Mich. Deal Would Create State's 4th-Biggest Bank

A pair of Michigan banking companies said late Tuesday that they would merge to form the state's fourth-largest bank holding company.

Republic Bancorp of Ann Arbor has agreed to buy D&N Financial Corp. for $286 million of stock, or $30.14 per share of the Troy-based company. The price is 2.47 times D&N's book value and 18.2 times its earnings.

Republic, with $2.1 billion of assets, would gain 53 branches in southeastern Michigan. The merged company would have $4.1 billion of assets, 2,200 employees, 86 retail branches in Michigan, Ohio, and Indiana, and 94 mortgage offices in 21 states.

Among Michigan-based banking companies, only Comerica Inc., Old Kent Financial Corp., and Citizens Banking Corp. would be larger.

The deal, set to close in the second quarter, would make Republic not only a national mortgage lender but also a powerful in-state retail bank.

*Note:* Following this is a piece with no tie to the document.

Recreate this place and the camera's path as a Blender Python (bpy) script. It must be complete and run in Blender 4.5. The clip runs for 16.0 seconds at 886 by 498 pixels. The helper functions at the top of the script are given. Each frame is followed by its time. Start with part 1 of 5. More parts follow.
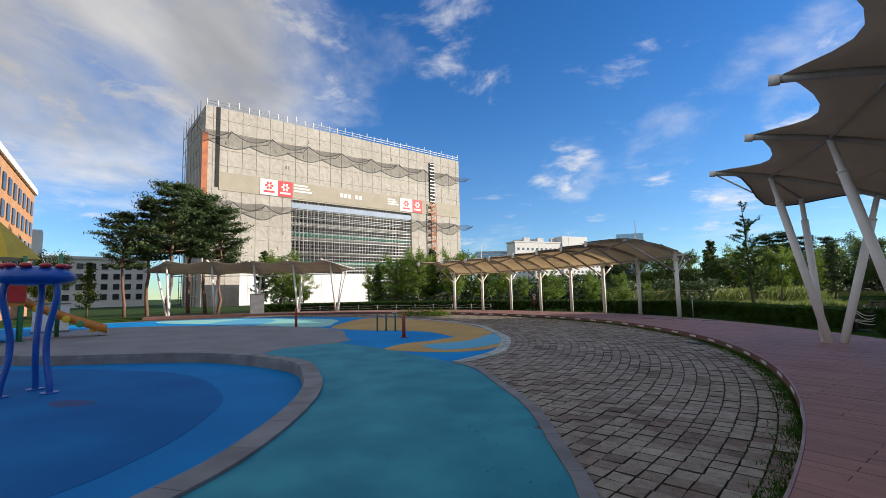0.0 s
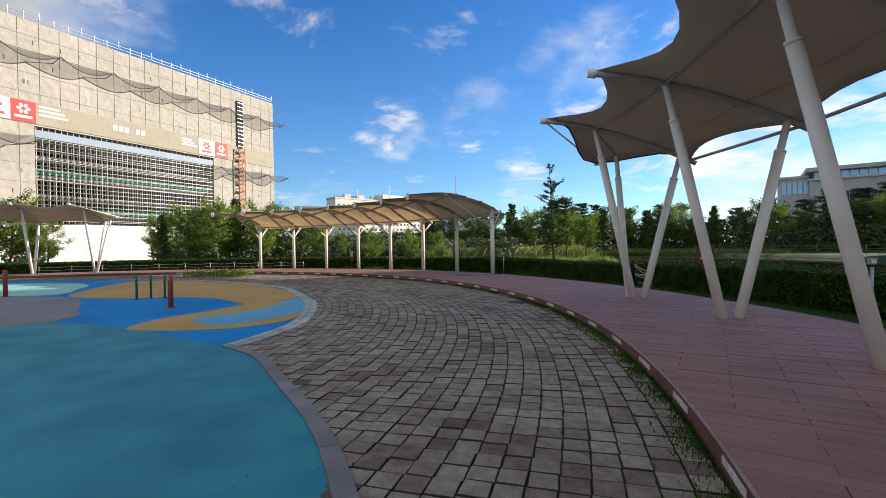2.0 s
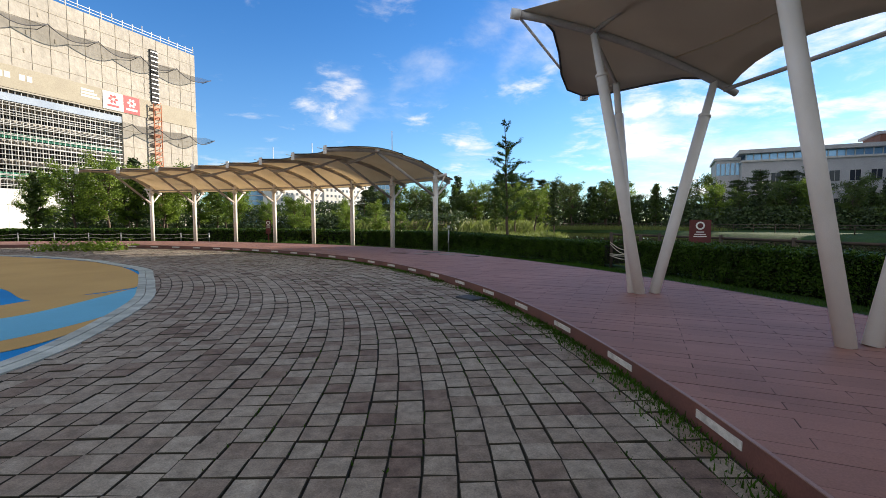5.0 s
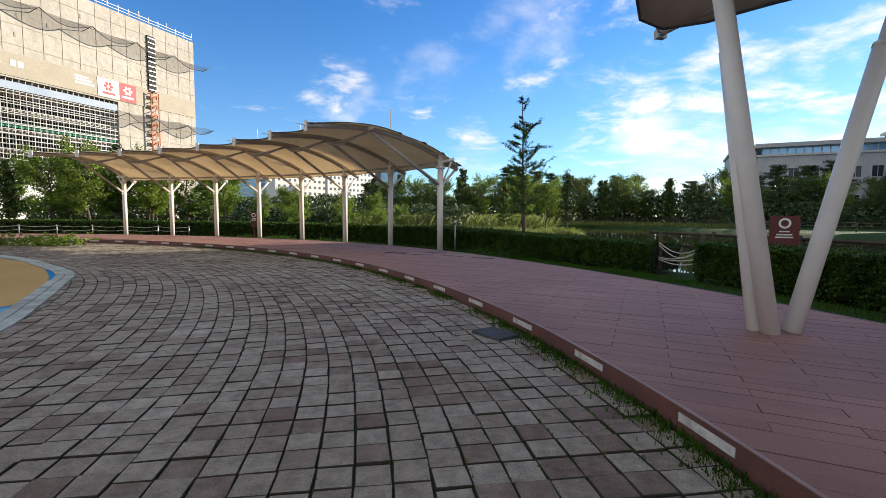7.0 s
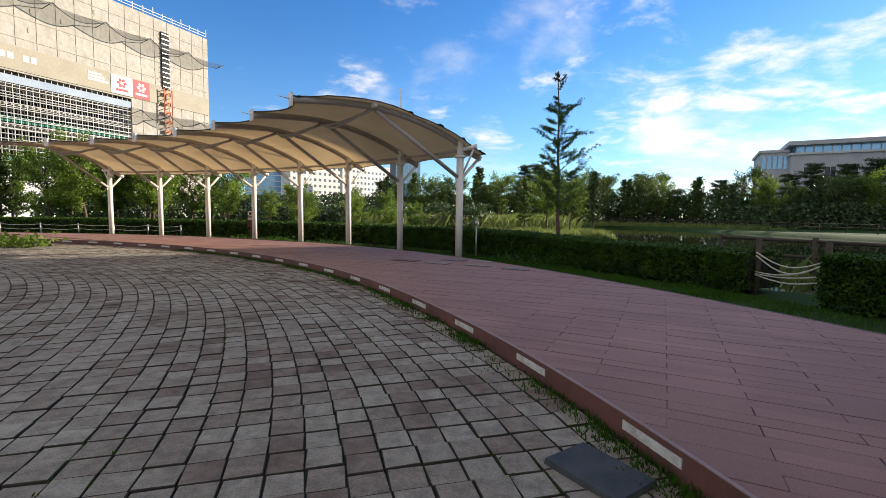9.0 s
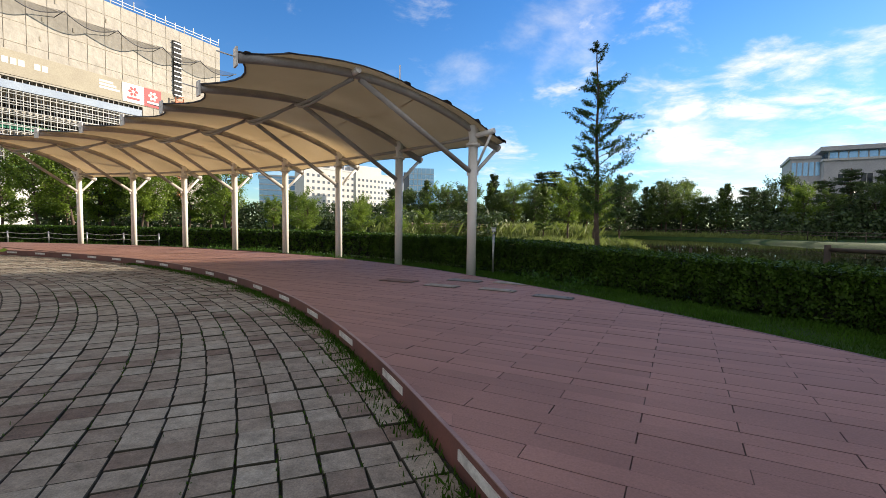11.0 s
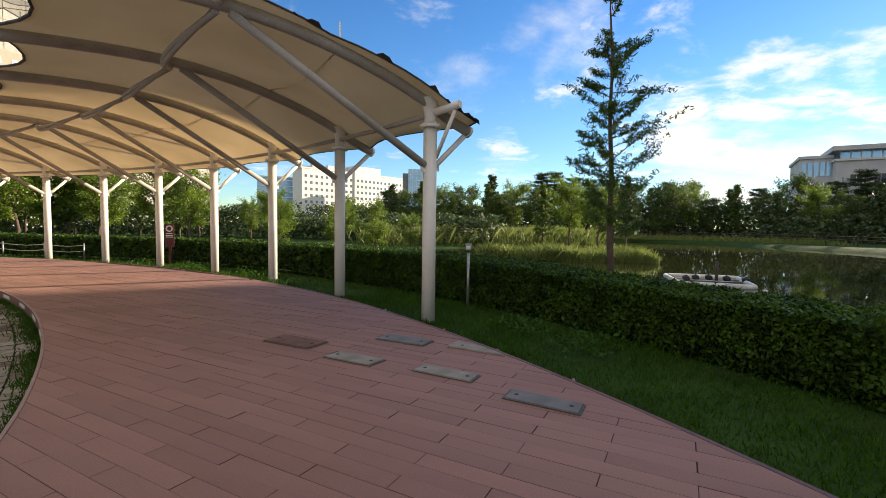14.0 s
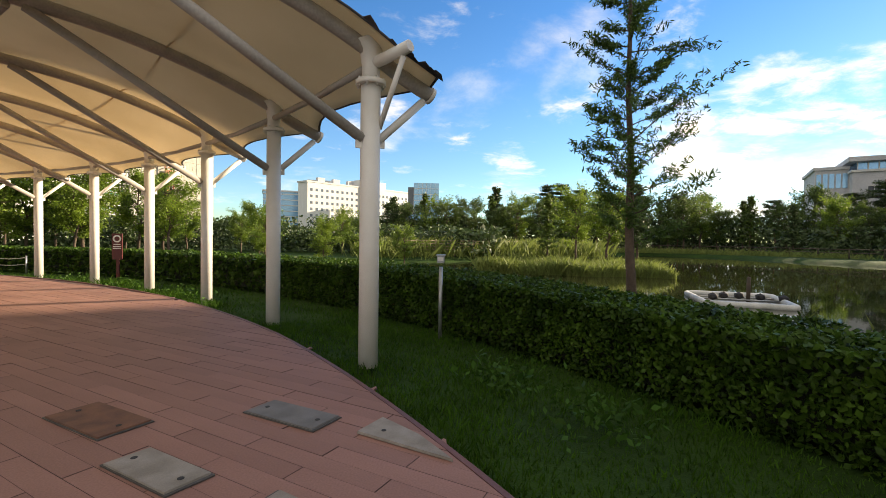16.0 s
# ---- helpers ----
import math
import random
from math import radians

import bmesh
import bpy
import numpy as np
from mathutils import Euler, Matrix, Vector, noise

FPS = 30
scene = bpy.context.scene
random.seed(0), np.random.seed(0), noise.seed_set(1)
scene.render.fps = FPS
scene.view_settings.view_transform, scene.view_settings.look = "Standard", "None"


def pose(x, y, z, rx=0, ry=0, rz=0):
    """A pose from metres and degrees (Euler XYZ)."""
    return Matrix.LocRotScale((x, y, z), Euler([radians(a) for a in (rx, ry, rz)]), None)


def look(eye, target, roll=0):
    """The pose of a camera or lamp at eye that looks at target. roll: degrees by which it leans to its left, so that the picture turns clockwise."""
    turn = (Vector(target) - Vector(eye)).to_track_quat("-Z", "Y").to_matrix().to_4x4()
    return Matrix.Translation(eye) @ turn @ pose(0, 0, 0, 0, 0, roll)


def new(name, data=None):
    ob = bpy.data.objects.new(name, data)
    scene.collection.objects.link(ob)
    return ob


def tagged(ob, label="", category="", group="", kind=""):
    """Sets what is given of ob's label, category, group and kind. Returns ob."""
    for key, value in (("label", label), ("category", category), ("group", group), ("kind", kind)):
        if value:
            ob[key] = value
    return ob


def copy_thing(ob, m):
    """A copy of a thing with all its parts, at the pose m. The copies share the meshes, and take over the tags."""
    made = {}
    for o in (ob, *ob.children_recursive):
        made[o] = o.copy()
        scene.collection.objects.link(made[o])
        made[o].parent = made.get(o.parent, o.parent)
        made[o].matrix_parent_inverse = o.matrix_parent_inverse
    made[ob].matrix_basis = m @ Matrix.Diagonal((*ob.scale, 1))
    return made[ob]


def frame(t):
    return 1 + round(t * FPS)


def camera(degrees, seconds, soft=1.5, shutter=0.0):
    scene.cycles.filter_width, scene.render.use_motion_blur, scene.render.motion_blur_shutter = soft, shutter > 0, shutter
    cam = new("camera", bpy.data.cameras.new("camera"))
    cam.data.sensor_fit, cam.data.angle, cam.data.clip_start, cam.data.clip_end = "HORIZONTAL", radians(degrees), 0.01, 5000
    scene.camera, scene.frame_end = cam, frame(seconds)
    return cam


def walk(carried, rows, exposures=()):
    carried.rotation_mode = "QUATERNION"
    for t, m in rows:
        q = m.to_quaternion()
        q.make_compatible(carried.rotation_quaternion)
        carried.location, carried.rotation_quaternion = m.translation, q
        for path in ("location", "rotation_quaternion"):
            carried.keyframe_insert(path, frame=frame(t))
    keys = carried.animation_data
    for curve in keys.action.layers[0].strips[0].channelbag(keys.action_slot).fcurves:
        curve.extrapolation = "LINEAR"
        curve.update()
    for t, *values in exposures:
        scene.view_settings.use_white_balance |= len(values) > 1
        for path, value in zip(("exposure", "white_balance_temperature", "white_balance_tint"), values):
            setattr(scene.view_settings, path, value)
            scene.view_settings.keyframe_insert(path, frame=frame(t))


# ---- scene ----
cam = camera(89.2, 16.0, soft=0.8)
PATH = [
    (0, (0.898, -8.77, 1.646), (-0.106, -7.051, 1.84), -1.3),
    (0.5, (0.636, -8.134, 1.627), (-0.142, -6.296, 1.76), -1.2),
    (1, (0.399, -7.482, 1.608), (-0.193, -5.573, 1.678), -1.2),
    (1.5, (0.253, -6.786, 1.583), (-0.159, -4.829, 1.602), -1.0),
    (2, (0.178, -6.121, 1.586), (-0.094, -4.139, 1.575), -1.0),
    (2.5, (0.11, -5.424, 1.552), (-0.088, -3.434, 1.521), -0.9),
    (3, (0.105, -4.697, 1.524), (0.004, -2.701, 1.451), -0.6),
    (3.5, (0.132, -3.942, 1.463), (0.079, -1.945, 1.366), -0.4),
    (4, (0.154, -3.164, 1.431), (0.123, -1.167, 1.326), -0.1),
    (6.5, (0.086, 0.506, 1.442), (0.049, 2.5, 1.288), 0.3),
    (7, (0.03, 1.27, 1.411), (-0.015, 3.263, 1.258), 0.5),
    (7.5, (-0.061, 1.946, 1.419), (-0.111, 3.94, 1.263), 0.6),
    (8, (-0.082, 2.707, 1.413), (-0.15, 4.699, 1.256), 0.6),
    (8.5, (-0.154, 3.4, 1.406), (-0.242, 5.392, 1.246), 0.7),
    (11, (-0.22, 7.22, 1.285), (-0.391, 9.21, 1.171), 0.8),
    (11.5, (-0.216, 7.865, 1.339), (-0.372, 9.856, 1.223), 0.7),
    (12, (-0.043, 8.48, 1.347), (-0.192, 10.47, 1.225), 0.7),
    (12.5, (0.081, 9.049, 1.405), (-0.061, 11.04, 1.272), 0.6),
    (13, (0.174, 9.509, 1.569), (0.027, 11.5, 1.44), 0.6),
    (13.5, (0.294, 10.087, 1.579), (0.137, 12.077, 1.459), 0.6),
    (14, (0.394, 10.678, 1.575), (0.218, 12.667, 1.466), 0.8),
    (14.5, (0.529, 11.285, 1.544), (0.349, 13.274, 1.44), 1.0),
    (15, (0.612, 11.862, 1.505), (0.428, 13.851, 1.418), 1.0),
    (15.5, (0.73, 12.411, 1.455), (0.54, 14.401, 1.389), 0.9),
    (16, (0.847, 12.972, 1.437), (0.641, 14.961, 1.39), 0.8),
]
walk(cam, [(t, look(eye, target, roll)) for t, eye, target, roll in PATH],
     [(0, 0.52, 6600, 10), (2, 0.7, 6850, 10), (4, 0.82, 6900, 10), (7, 0.85, 6900, 10), (11, 0.86, 7100, 10), (14, 1.0, 7700, 10), (16, 1.14, 8400, 10)])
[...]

D&N, a former thrift, has been building its commercial portfolio and retail branch network in recent years while Republic was bolstering out-of-state mortgage lending and Small Business Administration-backed lending operations.

"It creates a formidable player in the state," said Michael M. Moran, a senior bank analyst at Roney & Co. in Detroit.

Jerry D. Campbell, chairman and chief executive officer of Republic, said the deal would help his company become one of the state's banking leaders.

"It's an opportunity to leverage our strengths in mortgages and SBA lending with their strengths in commercial and retail banking," he said.

Mr. Campbell would be chairman and CEO of the combined company. George J. Butvilas, president and chief executive officer of D&N, would become vice chairman.

In late trading Wednesday, Republic's stock price was off $1.75 a share, at $14.875, while D&N was up $2.875, to $25.75.

Republic estimated the merger would add 1% to its earnings in 1999, and 4% in 2000. To hit those targets, the company said, it would cut $5 million, or a modest 3%, of the companies' combined expenses.

That Republic needs to cut so little seemed a positive sign to Roney's Mr. Moran.

"They won't have to have a scorched-earth program to make it work," he said. "Usually with mergers you see huge expense targets. Here they almost break even coming out of the gate."

Mr. Moran said he does not believe this deal will signal another round of large community bank mergers. He said he expects the same factors that have kept banks relatively quiet of late-market fluctuations, year-2000 concerns, and anxiety about the global economy-to keep a damper on most would-be buyers.